Sylvia Ryerson is an independent radio producer, sound artist, journalist and musician based in Brooklyn, NY. For nearly a decade her work has probed the overlapping crises of mass incarceration, rural poverty, and environmental destruction. Her work has been featured on NPR’s Weekend Edition, Here and Now, The Takeaway, The Marshall Project, Transom.org, and spotlighted by the Third Coast International Audio Festival. From 2010-2015, she worked at the award-winning media arts center Appalshop, in the Appalachian Mountains of eastern Kentucky. There she led the production of Calls from Home, a nationally recognized radio program broadcasting messages from family members to their loved ones incarcerated in rural Appalachia. Sylvia currently produces The Runner’s World Show, a podcast from Runner’s World Magazine, and Restorative Radio, a project working with families that have relatives incarcerated far from home to create “audio postcards” that are broadcast on rural radio stations to reach their loved ones in prison and a general listening audience.

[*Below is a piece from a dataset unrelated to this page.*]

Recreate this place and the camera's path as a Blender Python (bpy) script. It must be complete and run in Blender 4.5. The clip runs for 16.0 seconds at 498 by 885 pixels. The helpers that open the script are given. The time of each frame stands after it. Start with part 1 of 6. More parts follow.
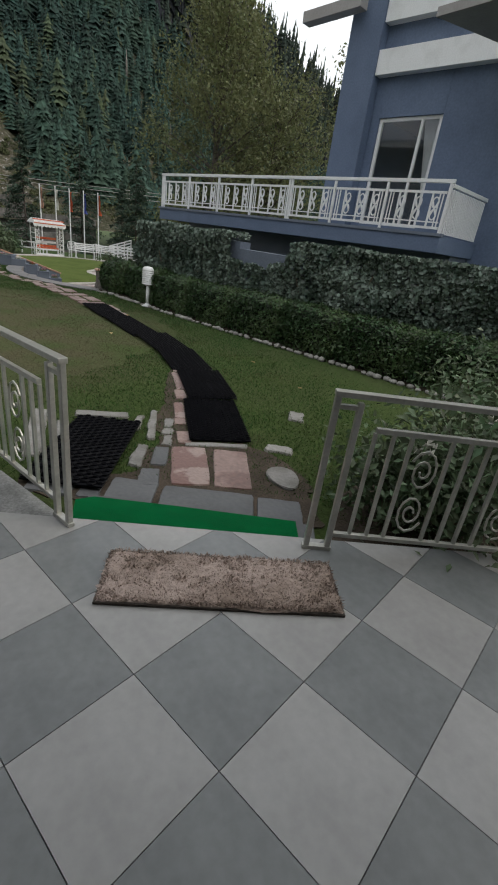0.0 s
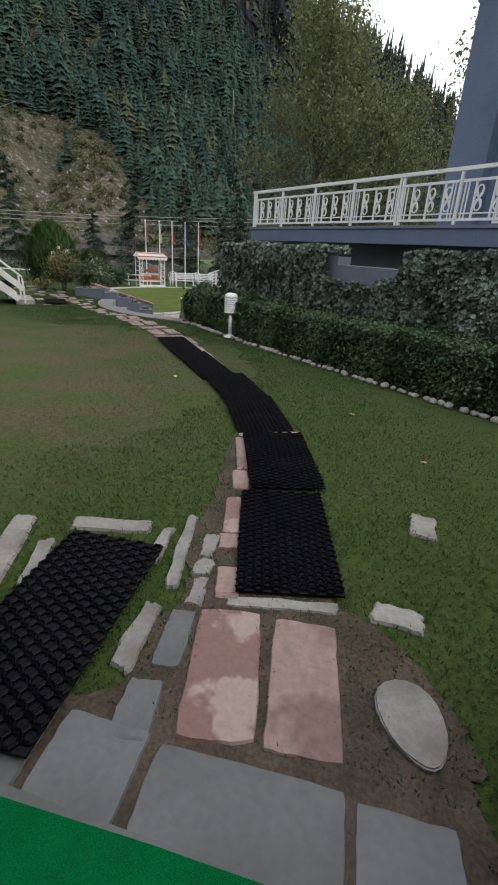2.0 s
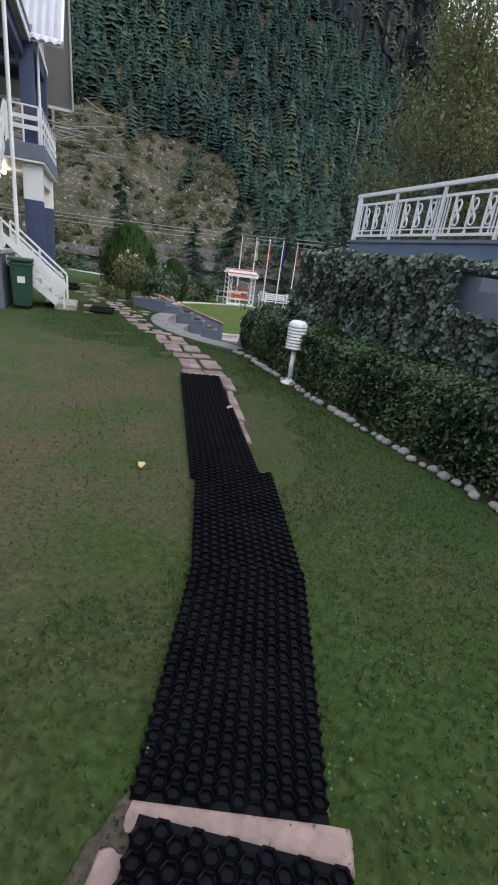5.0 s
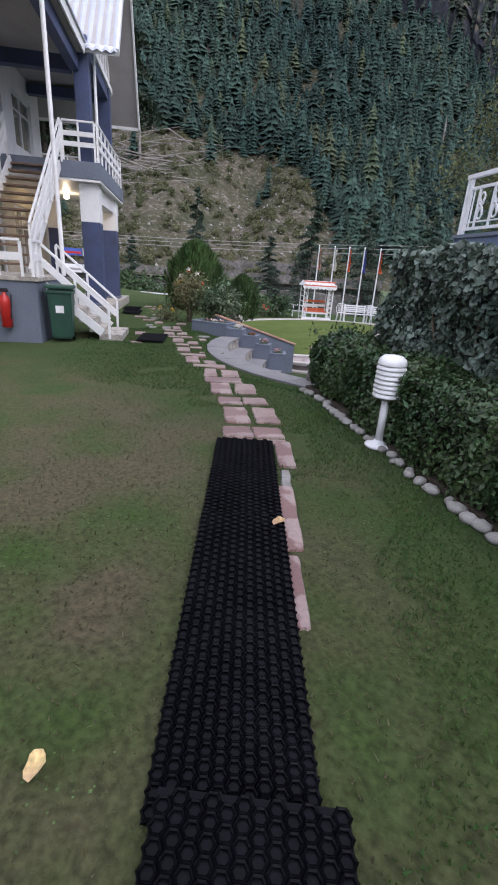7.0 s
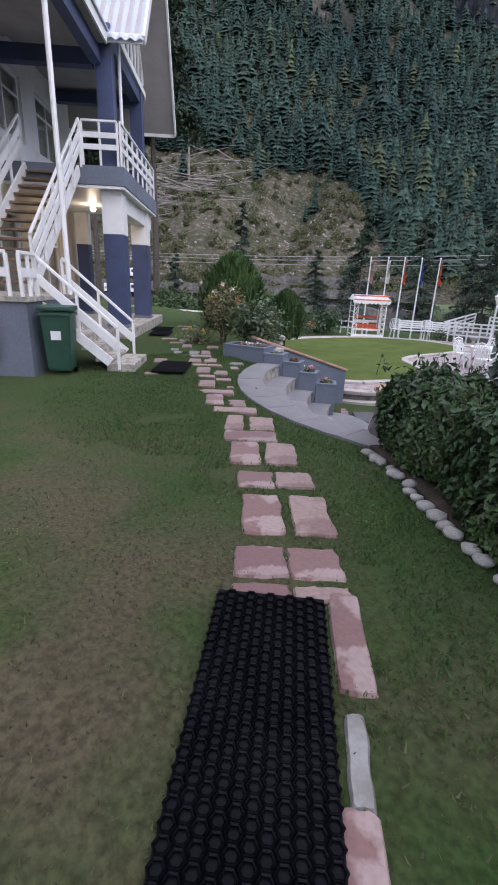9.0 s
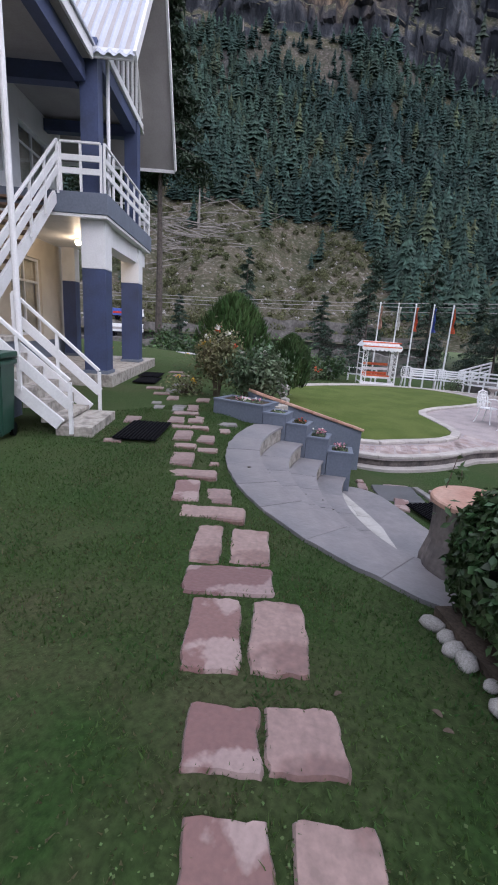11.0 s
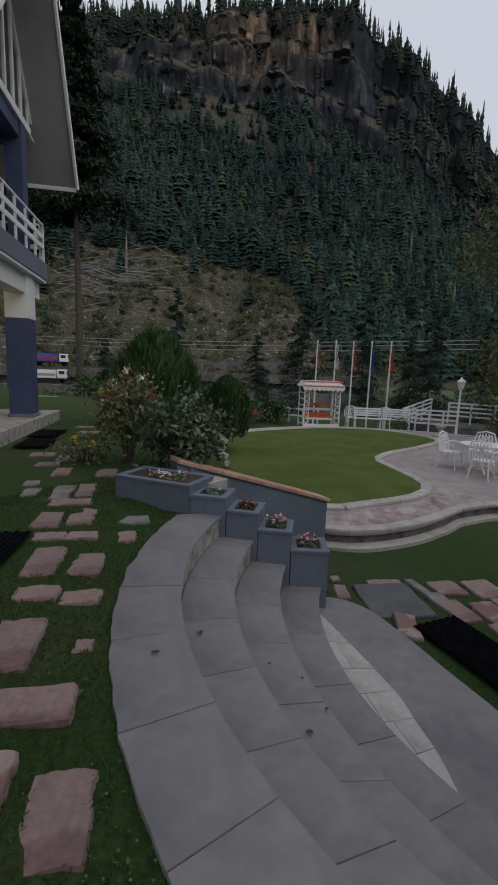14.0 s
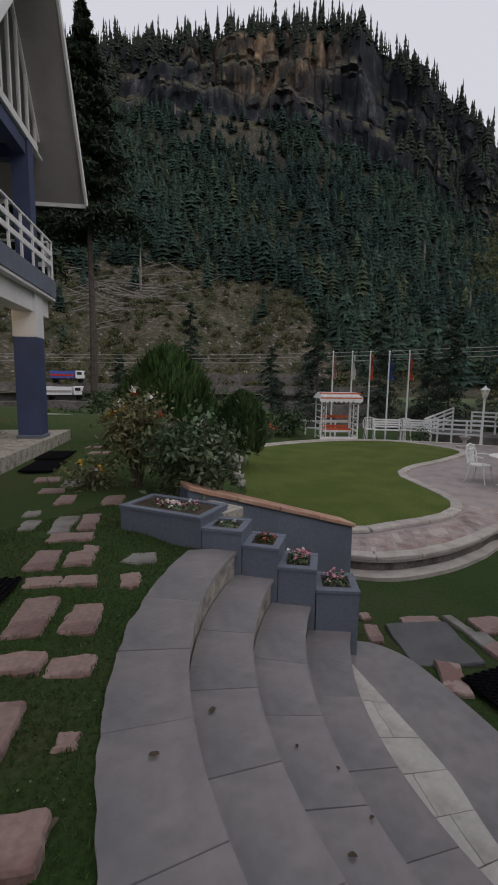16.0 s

Michelle Miller is the co-founder of Coworker.org, a digital platform for worker voice. Since its founding in 2013, Coworker.org has catalyzed the growth of global employee networks advancing change at companies like Netflix, Starbucks, REI and Wells Fargo. She is a 2014 Echoing Green Global Fellow, 2015 JM Kaplan Innovation Fellow and 2017 fellow at the Institute for the Future. In 2015, Michelle was proud to join President Barack Obama as co-moderator of the first ever digital Town Hall on Worker Voice, bringing the voices and concerns of workers directly to the White House. She sits on the boards of Appalshop, Arts and Democracy Project and the Brooklyn Institute For Social Research, and lives in Brooklyn, NY.